§ **Material for this exercise**
↓↓↓

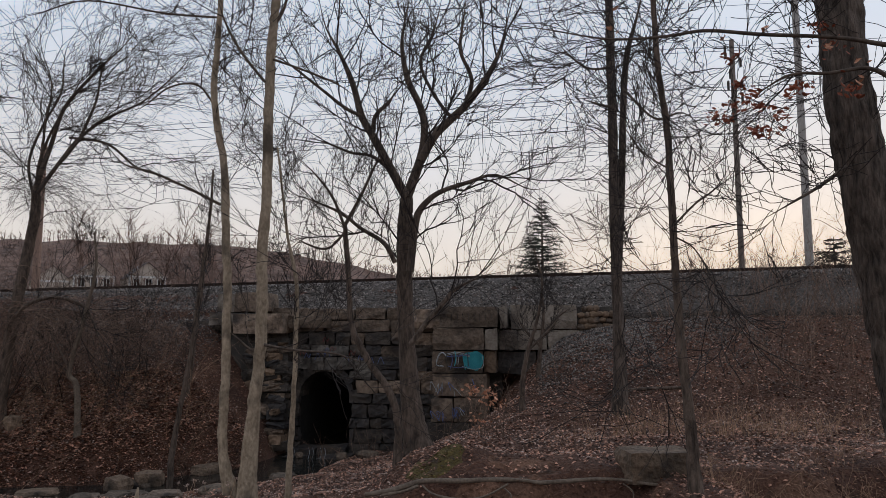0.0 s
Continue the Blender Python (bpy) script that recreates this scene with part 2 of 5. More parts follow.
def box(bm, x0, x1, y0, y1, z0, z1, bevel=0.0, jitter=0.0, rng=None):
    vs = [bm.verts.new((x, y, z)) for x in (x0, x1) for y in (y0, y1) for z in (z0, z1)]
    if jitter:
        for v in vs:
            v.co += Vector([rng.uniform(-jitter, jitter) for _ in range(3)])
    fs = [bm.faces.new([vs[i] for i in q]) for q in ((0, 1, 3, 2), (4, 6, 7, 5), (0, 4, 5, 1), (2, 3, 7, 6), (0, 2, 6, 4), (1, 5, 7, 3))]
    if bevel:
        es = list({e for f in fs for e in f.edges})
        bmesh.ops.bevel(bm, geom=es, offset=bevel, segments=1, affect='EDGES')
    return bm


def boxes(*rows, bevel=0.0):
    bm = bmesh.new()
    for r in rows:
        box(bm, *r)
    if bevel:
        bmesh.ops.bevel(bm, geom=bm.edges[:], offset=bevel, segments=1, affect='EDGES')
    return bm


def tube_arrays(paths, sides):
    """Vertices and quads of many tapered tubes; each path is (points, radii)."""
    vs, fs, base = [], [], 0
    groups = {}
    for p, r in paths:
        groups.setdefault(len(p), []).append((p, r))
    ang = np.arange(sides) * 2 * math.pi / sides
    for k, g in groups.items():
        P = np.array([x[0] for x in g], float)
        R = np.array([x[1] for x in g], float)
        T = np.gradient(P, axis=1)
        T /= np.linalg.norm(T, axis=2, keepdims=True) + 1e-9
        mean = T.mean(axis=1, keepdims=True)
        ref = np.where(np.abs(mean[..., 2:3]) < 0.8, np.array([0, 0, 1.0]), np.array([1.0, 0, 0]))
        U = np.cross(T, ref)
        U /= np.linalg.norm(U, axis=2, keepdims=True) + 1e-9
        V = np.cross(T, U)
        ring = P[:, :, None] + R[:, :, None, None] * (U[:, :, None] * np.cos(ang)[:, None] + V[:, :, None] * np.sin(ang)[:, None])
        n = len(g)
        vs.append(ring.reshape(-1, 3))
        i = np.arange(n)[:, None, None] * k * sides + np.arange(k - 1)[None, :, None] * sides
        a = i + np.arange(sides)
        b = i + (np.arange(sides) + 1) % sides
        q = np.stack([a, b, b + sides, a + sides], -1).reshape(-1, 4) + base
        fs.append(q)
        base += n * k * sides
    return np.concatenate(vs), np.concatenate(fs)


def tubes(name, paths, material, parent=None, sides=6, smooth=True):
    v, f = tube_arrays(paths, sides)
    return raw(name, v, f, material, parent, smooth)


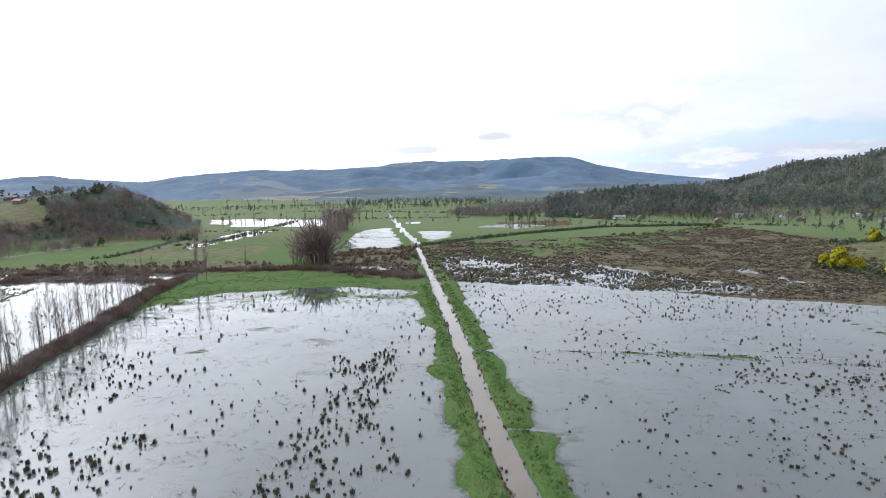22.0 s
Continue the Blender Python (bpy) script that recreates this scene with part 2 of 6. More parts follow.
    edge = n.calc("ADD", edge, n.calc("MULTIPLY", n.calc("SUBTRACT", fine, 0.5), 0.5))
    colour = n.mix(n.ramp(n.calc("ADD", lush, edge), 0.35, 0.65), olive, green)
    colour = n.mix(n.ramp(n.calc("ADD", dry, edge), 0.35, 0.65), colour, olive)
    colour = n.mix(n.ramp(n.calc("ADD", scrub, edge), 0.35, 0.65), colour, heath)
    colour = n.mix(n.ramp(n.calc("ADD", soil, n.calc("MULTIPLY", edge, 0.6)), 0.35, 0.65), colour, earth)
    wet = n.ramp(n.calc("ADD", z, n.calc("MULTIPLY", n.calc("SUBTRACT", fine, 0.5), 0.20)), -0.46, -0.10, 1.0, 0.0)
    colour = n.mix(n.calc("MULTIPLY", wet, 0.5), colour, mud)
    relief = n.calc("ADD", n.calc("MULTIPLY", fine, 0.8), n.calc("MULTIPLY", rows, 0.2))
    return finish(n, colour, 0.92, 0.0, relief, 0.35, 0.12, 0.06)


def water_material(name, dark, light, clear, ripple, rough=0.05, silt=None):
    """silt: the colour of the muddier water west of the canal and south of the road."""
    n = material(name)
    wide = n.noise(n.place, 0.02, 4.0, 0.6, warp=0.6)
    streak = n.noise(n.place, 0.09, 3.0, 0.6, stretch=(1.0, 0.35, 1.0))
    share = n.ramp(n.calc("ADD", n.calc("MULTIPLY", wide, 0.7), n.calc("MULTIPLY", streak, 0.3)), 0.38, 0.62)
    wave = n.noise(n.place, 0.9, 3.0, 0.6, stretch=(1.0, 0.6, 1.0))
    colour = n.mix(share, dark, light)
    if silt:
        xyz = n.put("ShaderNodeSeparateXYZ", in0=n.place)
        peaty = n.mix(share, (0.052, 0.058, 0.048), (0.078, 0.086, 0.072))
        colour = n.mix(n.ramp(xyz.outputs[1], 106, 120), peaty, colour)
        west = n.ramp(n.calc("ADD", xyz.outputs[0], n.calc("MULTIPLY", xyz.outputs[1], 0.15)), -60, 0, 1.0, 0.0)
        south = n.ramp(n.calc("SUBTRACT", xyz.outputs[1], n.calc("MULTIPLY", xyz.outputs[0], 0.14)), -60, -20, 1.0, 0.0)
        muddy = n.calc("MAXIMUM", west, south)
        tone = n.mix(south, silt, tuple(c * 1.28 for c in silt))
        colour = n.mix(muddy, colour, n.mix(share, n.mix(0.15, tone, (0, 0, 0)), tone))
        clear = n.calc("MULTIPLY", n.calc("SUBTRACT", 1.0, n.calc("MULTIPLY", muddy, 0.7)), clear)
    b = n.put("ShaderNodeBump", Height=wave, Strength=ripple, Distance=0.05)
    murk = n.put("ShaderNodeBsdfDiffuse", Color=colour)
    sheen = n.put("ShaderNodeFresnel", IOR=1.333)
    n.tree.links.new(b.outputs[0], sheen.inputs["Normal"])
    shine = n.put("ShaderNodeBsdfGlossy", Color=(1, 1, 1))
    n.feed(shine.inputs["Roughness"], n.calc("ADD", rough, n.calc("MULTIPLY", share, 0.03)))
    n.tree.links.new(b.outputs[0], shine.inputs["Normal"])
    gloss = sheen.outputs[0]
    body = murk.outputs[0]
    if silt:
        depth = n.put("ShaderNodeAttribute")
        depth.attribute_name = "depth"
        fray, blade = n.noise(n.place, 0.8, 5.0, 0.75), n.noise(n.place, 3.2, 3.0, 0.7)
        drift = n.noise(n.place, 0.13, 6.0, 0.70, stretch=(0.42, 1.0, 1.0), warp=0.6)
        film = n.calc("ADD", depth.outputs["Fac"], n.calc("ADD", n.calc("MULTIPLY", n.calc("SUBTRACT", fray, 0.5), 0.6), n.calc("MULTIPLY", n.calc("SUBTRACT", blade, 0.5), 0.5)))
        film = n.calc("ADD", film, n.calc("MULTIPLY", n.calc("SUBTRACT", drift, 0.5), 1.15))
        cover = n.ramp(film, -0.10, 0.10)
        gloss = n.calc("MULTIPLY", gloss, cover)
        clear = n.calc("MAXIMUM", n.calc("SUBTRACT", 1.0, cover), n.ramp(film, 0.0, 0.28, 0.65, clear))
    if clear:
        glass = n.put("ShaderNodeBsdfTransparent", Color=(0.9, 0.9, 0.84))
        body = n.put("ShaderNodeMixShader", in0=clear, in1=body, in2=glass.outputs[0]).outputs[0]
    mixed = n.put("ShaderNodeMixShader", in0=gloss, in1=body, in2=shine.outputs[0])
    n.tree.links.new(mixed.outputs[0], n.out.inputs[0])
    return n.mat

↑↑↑

Write out every entry again word for word, without any of the pictures.

§ **In response**
0.0 s
Continue the Blender Python (bpy) script that recreates this scene with part 2 of 5. More parts follow.
def box(bm, x0, x1, y0, y1, z0, z1, bevel=0.0, jitter=0.0, rng=None):
    vs = [bm.verts.new((x, y, z)) for x in (x0, x1) for y in (y0, y1) for z in (z0, z1)]
    if jitter:
        for v in vs:
            v.co += Vector([rng.uniform(-jitter, jitter) for _ in range(3)])
    fs = [bm.faces.new([vs[i] for i in q]) for q in ((0, 1, 3, 2), (4, 6, 7, 5), (0, 4, 5, 1), (2, 3, 7, 6), (0, 2, 6, 4), (1, 5, 7, 3))]
    if bevel:
        es = list({e for f in fs for e in f.edges})
        bmesh.ops.bevel(bm, geom=es, offset=bevel, segments=1, affect='EDGES')
    return bm


def boxes(*rows, bevel=0.0):
    bm = bmesh.new()
    for r in rows:
        box(bm, *r)
    if bevel:
        bmesh.ops.bevel(bm, geom=bm.edges[:], offset=bevel, segments=1, affect='EDGES')
    return bm


def tube_arrays(paths, sides):
    """Vertices and quads of many tapered tubes; each path is (points, radii)."""
    vs, fs, base = [], [], 0
    groups = {}
    for p, r in paths:
        groups.setdefault(len(p), []).append((p, r))
    ang = np.arange(sides) * 2 * math.pi / sides
    for k, g in groups.items():
        P = np.array([x[0] for x in g], float)
        R = np.array([x[1] for x in g], float)
        T = np.gradient(P, axis=1)
        T /= np.linalg.norm(T, axis=2, keepdims=True) + 1e-9
        mean = T.mean(axis=1, keepdims=True)
        ref = np.where(np.abs(mean[..., 2:3]) < 0.8, np.array([0, 0, 1.0]), np.array([1.0, 0, 0]))
        U = np.cross(T, ref)
        U /= np.linalg.norm(U, axis=2, keepdims=True) + 1e-9
        V = np.cross(T, U)
        ring = P[:, :, None] + R[:, :, None, None] * (U[:, :, None] * np.cos(ang)[:, None] + V[:, :, None] * np.sin(ang)[:, None])
        n = len(g)
        vs.append(ring.reshape(-1, 3))
        i = np.arange(n)[:, None, None] * k * sides + np.arange(k - 1)[None, :, None] * sides
        a = i + np.arange(sides)
        b = i + (np.arange(sides) + 1) % sides
        q = np.stack([a, b, b + sides, a + sides], -1).reshape(-1, 4) + base
        fs.append(q)
        base += n * k * sides
    return np.concatenate(vs), np.concatenate(fs)


def tubes(name, paths, material, parent=None, sides=6, smooth=True):
    v, f = tube_arrays(paths, sides)
    return raw(name, v, f, material, parent, smooth)


22.0 s
Continue the Blender Python (bpy) script that recreates this scene with part 2 of 6. More parts follow.
    edge = n.calc("ADD", edge, n.calc("MULTIPLY", n.calc("SUBTRACT", fine, 0.5), 0.5))
    colour = n.mix(n.ramp(n.calc("ADD", lush, edge), 0.35, 0.65), olive, green)
    colour = n.mix(n.ramp(n.calc("ADD", dry, edge), 0.35, 0.65), colour, olive)
    colour = n.mix(n.ramp(n.calc("ADD", scrub, edge), 0.35, 0.65), colour, heath)
    colour = n.mix(n.ramp(n.calc("ADD", soil, n.calc("MULTIPLY", edge, 0.6)), 0.35, 0.65), colour, earth)
    wet = n.ramp(n.calc("ADD", z, n.calc("MULTIPLY", n.calc("SUBTRACT", fine, 0.5), 0.20)), -0.46, -0.10, 1.0, 0.0)
    colour = n.mix(n.calc("MULTIPLY", wet, 0.5), colour, mud)
    relief = n.calc("ADD", n.calc("MULTIPLY", fine, 0.8), n.calc("MULTIPLY", rows, 0.2))
    return finish(n, colour, 0.92, 0.0, relief, 0.35, 0.12, 0.06)


def water_material(name, dark, light, clear, ripple, rough=0.05, silt=None):
    """silt: the colour of the muddier water west of the canal and south of the road."""
    n = material(name)
    wide = n.noise(n.place, 0.02, 4.0, 0.6, warp=0.6)
    streak = n.noise(n.place, 0.09, 3.0, 0.6, stretch=(1.0, 0.35, 1.0))
    share = n.ramp(n.calc("ADD", n.calc("MULTIPLY", wide, 0.7), n.calc("MULTIPLY", streak, 0.3)), 0.38, 0.62)
    wave = n.noise(n.place, 0.9, 3.0, 0.6, stretch=(1.0, 0.6, 1.0))
    colour = n.mix(share, dark, light)
    if silt:
        xyz = n.put("ShaderNodeSeparateXYZ", in0=n.place)
        peaty = n.mix(share, (0.052, 0.058, 0.048), (0.078, 0.086, 0.072))
        colour = n.mix(n.ramp(xyz.outputs[1], 106, 120), peaty, colour)
        west = n.ramp(n.calc("ADD", xyz.outputs[0], n.calc("MULTIPLY", xyz.outputs[1], 0.15)), -60, 0, 1.0, 0.0)
        south = n.ramp(n.calc("SUBTRACT", xyz.outputs[1], n.calc("MULTIPLY", xyz.outputs[0], 0.14)), -60, -20, 1.0, 0.0)
        muddy = n.calc("MAXIMUM", west, south)
        tone = n.mix(south, silt, tuple(c * 1.28 for c in silt))
        colour = n.mix(muddy, colour, n.mix(share, n.mix(0.15, tone, (0, 0, 0)), tone))
        clear = n.calc("MULTIPLY", n.calc("SUBTRACT", 1.0, n.calc("MULTIPLY", muddy, 0.7)), clear)
    b = n.put("ShaderNodeBump", Height=wave, Strength=ripple, Distance=0.05)
    murk = n.put("ShaderNodeBsdfDiffuse", Color=colour)
    sheen = n.put("ShaderNodeFresnel", IOR=1.333)
    n.tree.links.new(b.outputs[0], sheen.inputs["Normal"])
    shine = n.put("ShaderNodeBsdfGlossy", Color=(1, 1, 1))
    n.feed(shine.inputs["Roughness"], n.calc("ADD", rough, n.calc("MULTIPLY", share, 0.03)))
    n.tree.links.new(b.outputs[0], shine.inputs["Normal"])
    gloss = sheen.outputs[0]
    body = murk.outputs[0]
    if silt:
        depth = n.put("ShaderNodeAttribute")
        depth.attribute_name = "depth"
        fray, blade = n.noise(n.place, 0.8, 5.0, 0.75), n.noise(n.place, 3.2, 3.0, 0.7)
        drift = n.noise(n.place, 0.13, 6.0, 0.70, stretch=(0.42, 1.0, 1.0), warp=0.6)
        film = n.calc("ADD", depth.outputs["Fac"], n.calc("ADD", n.calc("MULTIPLY", n.calc("SUBTRACT", fray, 0.5), 0.6), n.calc("MULTIPLY", n.calc("SUBTRACT", blade, 0.5), 0.5)))
        film = n.calc("ADD", film, n.calc("MULTIPLY", n.calc("SUBTRACT", drift, 0.5), 1.15))
        cover = n.ramp(film, -0.10, 0.10)
        gloss = n.calc("MULTIPLY", gloss, cover)
        clear = n.calc("MAXIMUM", n.calc("SUBTRACT", 1.0, cover), n.ramp(film, 0.0, 0.28, 0.65, clear))
    if clear:
        glass = n.put("ShaderNodeBsdfTransparent", Color=(0.9, 0.9, 0.84))
        body = n.put("ShaderNodeMixShader", in0=clear, in1=body, in2=glass.outputs[0]).outputs[0]
    mixed = n.put("ShaderNodeMixShader", in0=gloss, in1=body, in2=shine.outputs[0])
    n.tree.links.new(mixed.outputs[0], n.out.inputs[0])
    return n.mat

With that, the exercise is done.